El papel de la educación emocional
La capacidad de ponerse en el lugar del otro no se enseña solo con normas, sino con experiencias. Las sociedades más ruidosas tienden a normalizar este tipo de comportamientos porque la sensibilidad colectiva al ruido es menor. En cambio, en países con una cultura más estricta del silencio —como Japón o Finlandia— reproducir música sin cascos en público se considera una falta de respeto.
Fomentar una educación emocional que incluya la conciencia del entorno podría ser clave para reducir estos roces cotidianos. Aprender a reconocer cómo nuestras acciones afectan al confort de los demás es parte de la convivencia moderna. En definitiva, se trata de un equilibrio entre libertad individual y respeto compartido, un equilibrio que el ruido del altavoz pone a prueba.
Una cuestión de límites y convivencia
A nivel psicológico, el hábito de no usar cascos en lugares públicos puede estar relacionado con una baja percepción de los límites sociales. Para algunas personas, el espacio público se percibe como una extensión de su entorno privado.
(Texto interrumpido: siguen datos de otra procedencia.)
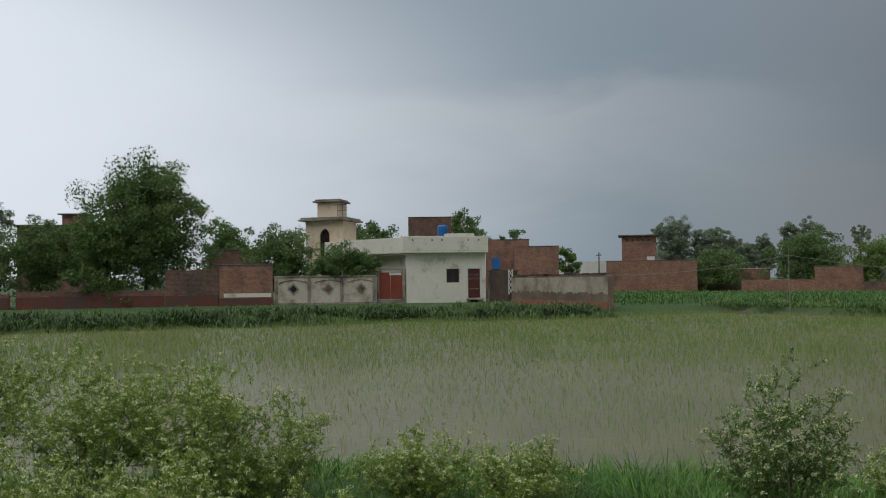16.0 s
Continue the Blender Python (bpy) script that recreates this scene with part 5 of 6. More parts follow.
plain_pole(82.0, 119.7, 0, 4.9, 0.11, "slim grey utility pole far along the track", 0.9)
plain_pole(9.4, 170.0, 0, 5.8, 0.14, "slim grey utility pole beyond the corn", 0.5)
plain_pole(-74.0, 81.4, 0, 4.4, 0.14, "dark plain utility pole behind brick walls", 0.0, M_IRON)
plain_pole(-82.5, 44.4, 0, 4.4, 0.08, "thin pole with a crossarm beside white wall", 1.0, M_IRON)
plain_pole(-35.7, 29.7, -0.3, 3.3, 0.026, "thin pale wooden stick standing on the field bank", 0.0, M_PALEBARK, "stick")
plain_pole(-40.0, 58.0, -0.1, 1.7, 0.05, "short grey field post beside the brick house", 0.0, M_WOOD, "post")


def cable(p, q, sag, label, r=0.012, n=18):
    pts = []
    for k in range(n + 1):
        f = k / n
        a = Vector(p).lerp(Vector(q), f)
        pts.append((a.x, a.y, a.z - sag * 4 * f * (1 - f)))
    solo("power_cable", from_bm("power_cable", tubes(pts, r, n=4), M_WIRE), label, "cable", group="power lines")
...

Otros, en cambio, simplemente han normalizado tanto el sonido de los móviles que no perciben su volumen como intrusivo. Sea cual sea la razón, el efecto es el mismo: una convivencia más tensa, donde la cortesía auditiva parece haberse perdido.
Recuperar ese sentido común del silencio no significa imponer rigidez, sino recordar que todos compartimos un mismo escenario. En una ciudad, en un autobús o en una cafetería, el sonido también comunica. Ser conscientes de ello es un acto de respeto tan importante como ceder un asiento o bajar el tono de voz.
La importancia del silencio compartido
Escuchar música o vídeos sin cascos puede parecer una nimiedad, pero simboliza algo más profundo: cómo gestionamos el espacio común en tiempos de hiperconexión.